Kona Village receives LEED Gold certification

Kona Village, A Rosewood Resort on Hawaii Island, achieved Leadership in Energy and Environmental Design Gold certification.

Global real estate investment company Kennedy Wilson partnered with design firm Walker Warner Architects and architect of record Delawie following a 2011 tsunami to turn the property’s 81 acres into a Hawaiian resort. The renovation maintained original features, including a 150-guest hale spread across several village-like crescents, the Shipwreck Bar and a petroglyph field, respecting archeologically significant sites while embracing an environmentally friendly design.

Sustainability consulting firm VCA Green is shepherding several of the resort’s amenity spaces through the LEED v4 Building Design & Construction process. LEED is the most widely used green building rating system in the world that promotes healthy, highly efficient and cost-saving green buildings.

“LEED continues to provide a meaningful, global framework for advancing sustainability within real estate and helped to guide our sustainability strategy throughout our innovative redevelopment project,” Alex Spilger, head of global ESG at Kennedy Wilson, said in a statement.

Kona Village is a water-neutral site that utilizes native plants, ponds that help the island’s natural biodiversity thrive and a reverse-osmosis non-potable water irrigation system. Solar panels and battery storage are designed to subsidize 100 percent of the site’s energy use, while the all-LED lighting design reduces light pollution. Bike facilities and on-site amenities reduce reliance on fossil-fuel-burning cars.

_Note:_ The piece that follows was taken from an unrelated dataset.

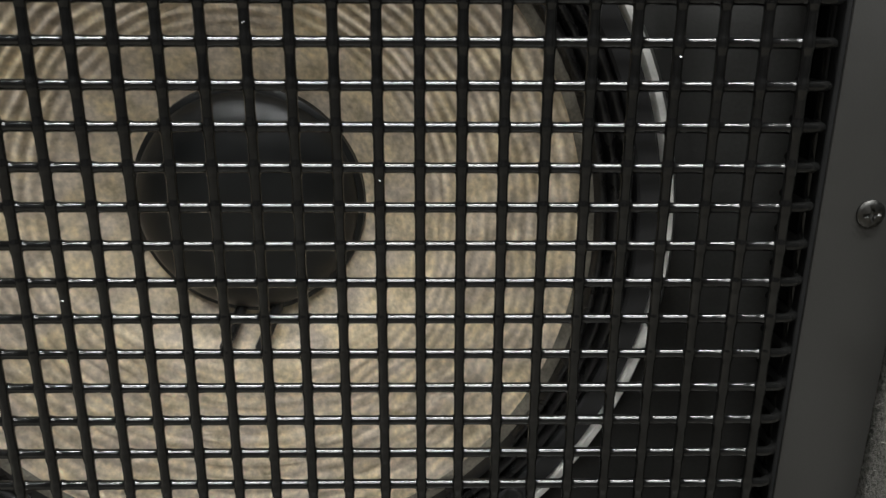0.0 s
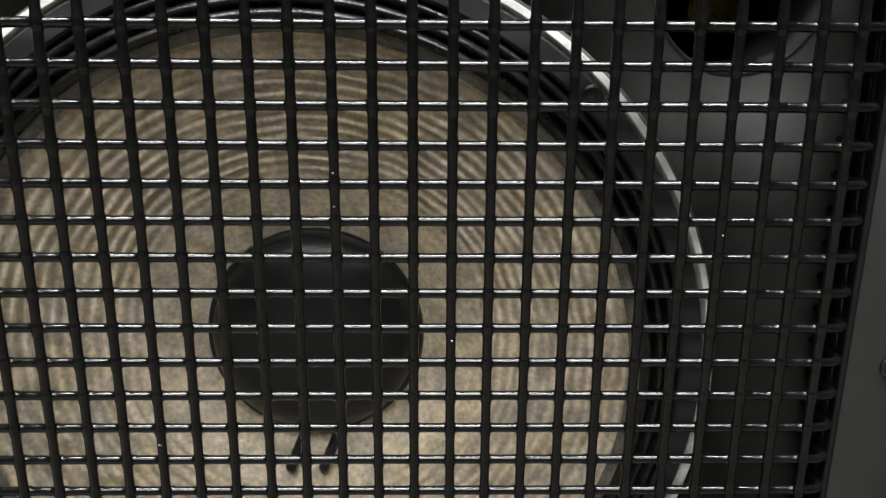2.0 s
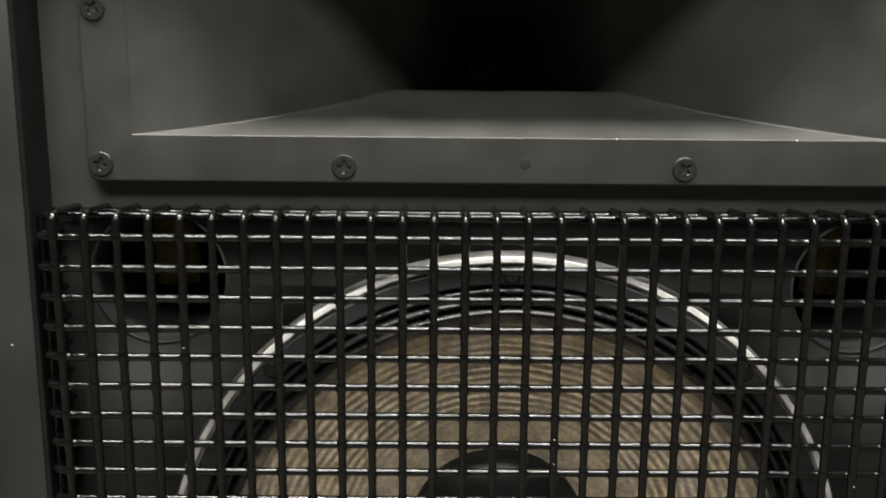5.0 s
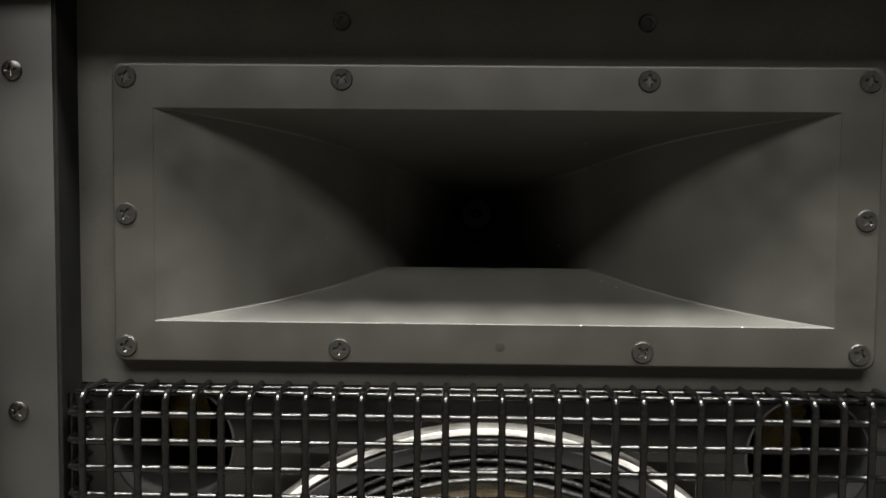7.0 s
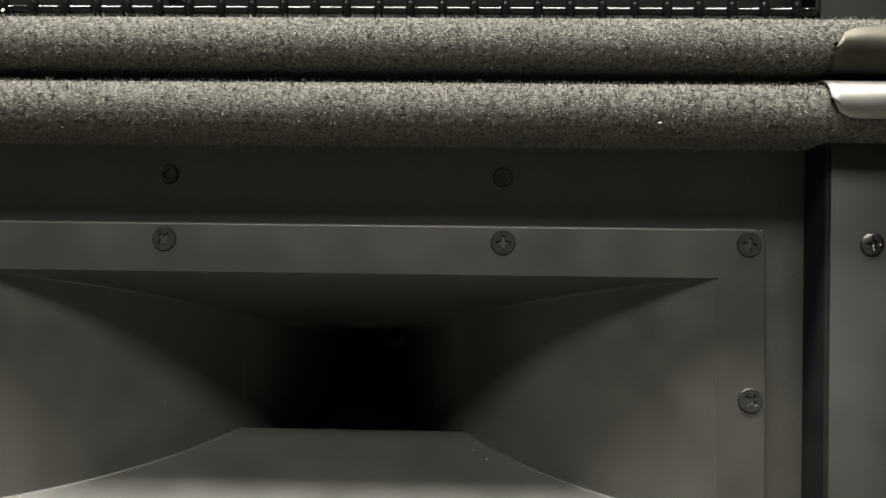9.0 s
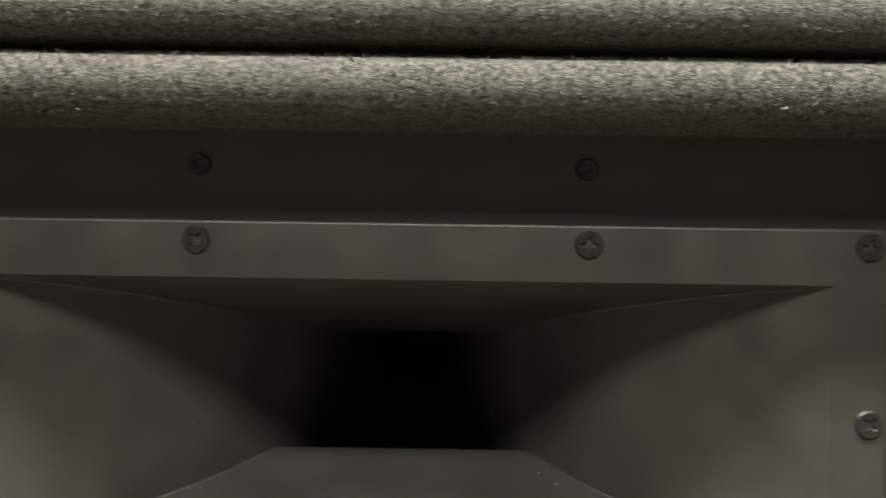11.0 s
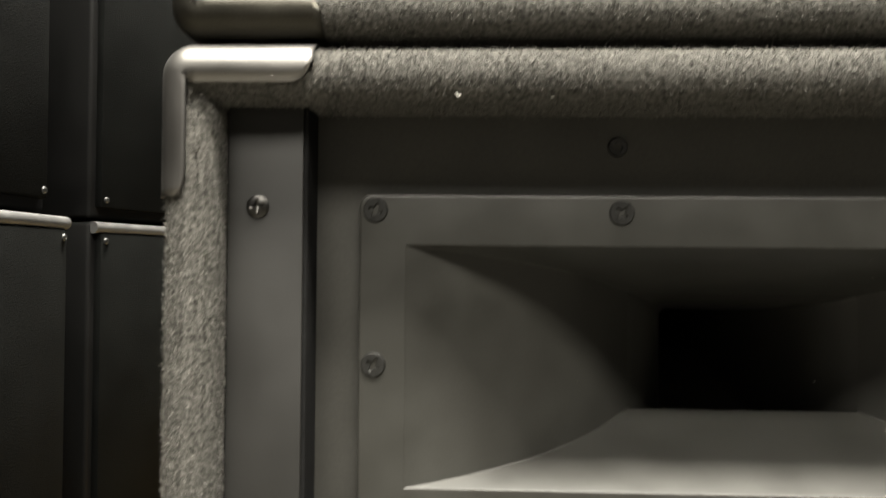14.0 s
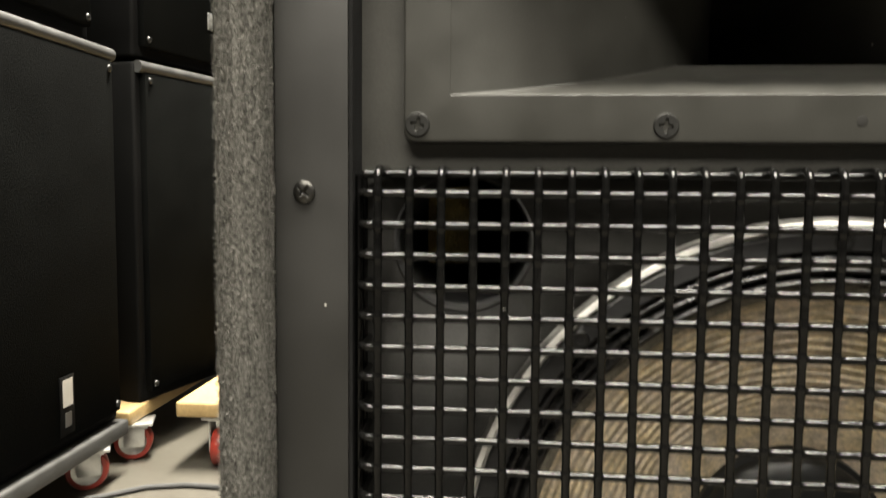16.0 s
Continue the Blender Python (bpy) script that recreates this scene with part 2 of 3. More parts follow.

“All over the world, the hospitality industry is recognizing that green building works and enhances a company's triple bottom line—people, planet and profit,” U.S. Green Building Council President and CEO Peter Templeton said. “By incorporating green building practices, hotels are raising the bar for the global market, positively impacting the quality of our built space by providing everyone with access to healthy, green and high-performing buildings. Kona Village is a prime example of how the innovative work of project teams can create local solutions that contribute to making a global difference.”